● **Task to complete**
Your task is to print all of the data word for word.

● **Information supplied**
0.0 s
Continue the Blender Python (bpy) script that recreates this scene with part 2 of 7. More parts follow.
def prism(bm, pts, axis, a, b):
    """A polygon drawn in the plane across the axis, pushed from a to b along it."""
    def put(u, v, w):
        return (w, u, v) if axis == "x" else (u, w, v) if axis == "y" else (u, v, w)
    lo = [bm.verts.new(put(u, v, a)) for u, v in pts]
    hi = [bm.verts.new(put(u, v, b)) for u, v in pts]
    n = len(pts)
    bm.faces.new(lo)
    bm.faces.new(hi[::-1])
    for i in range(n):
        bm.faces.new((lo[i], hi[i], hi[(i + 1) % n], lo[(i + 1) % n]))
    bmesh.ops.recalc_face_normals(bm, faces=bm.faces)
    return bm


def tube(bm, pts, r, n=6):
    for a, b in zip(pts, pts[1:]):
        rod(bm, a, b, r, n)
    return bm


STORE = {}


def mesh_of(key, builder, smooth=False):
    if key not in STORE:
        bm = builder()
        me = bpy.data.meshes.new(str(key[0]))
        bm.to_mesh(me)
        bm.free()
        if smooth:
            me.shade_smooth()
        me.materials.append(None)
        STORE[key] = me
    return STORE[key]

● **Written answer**
0.0 s
Continue the Blender Python (bpy) script that recreates this scene with part 2 of 7. More parts follow.
def prism(bm, pts, axis, a, b):
    """A polygon drawn in the plane across the axis, pushed from a to b along it."""
    def put(u, v, w):
        return (w, u, v) if axis == "x" else (u, w, v) if axis == "y" else (u, v, w)
    lo = [bm.verts.new(put(u, v, a)) for u, v in pts]
    hi = [bm.verts.new(put(u, v, b)) for u, v in pts]
    n = len(pts)
    bm.faces.new(lo)
    bm.faces.new(hi[::-1])
    for i in range(n):
        bm.faces.new((lo[i], hi[i], hi[(i + 1) % n], lo[(i + 1) % n]))
    bmesh.ops.recalc_face_normals(bm, faces=bm.faces)
    return bm


def tube(bm, pts, r, n=6):
    for a, b in zip(pts, pts[1:]):
        rod(bm, a, b, r, n)
    return bm


STORE = {}


def mesh_of(key, builder, smooth=False):
    if key not in STORE:
        bm = builder()
        me = bpy.data.meshes.new(str(key[0]))
        bm.to_mesh(me)
        bm.free()
        if smooth:
            me.shade_smooth()
        me.materials.append(None)
        STORE[key] = me
    return STORE[key]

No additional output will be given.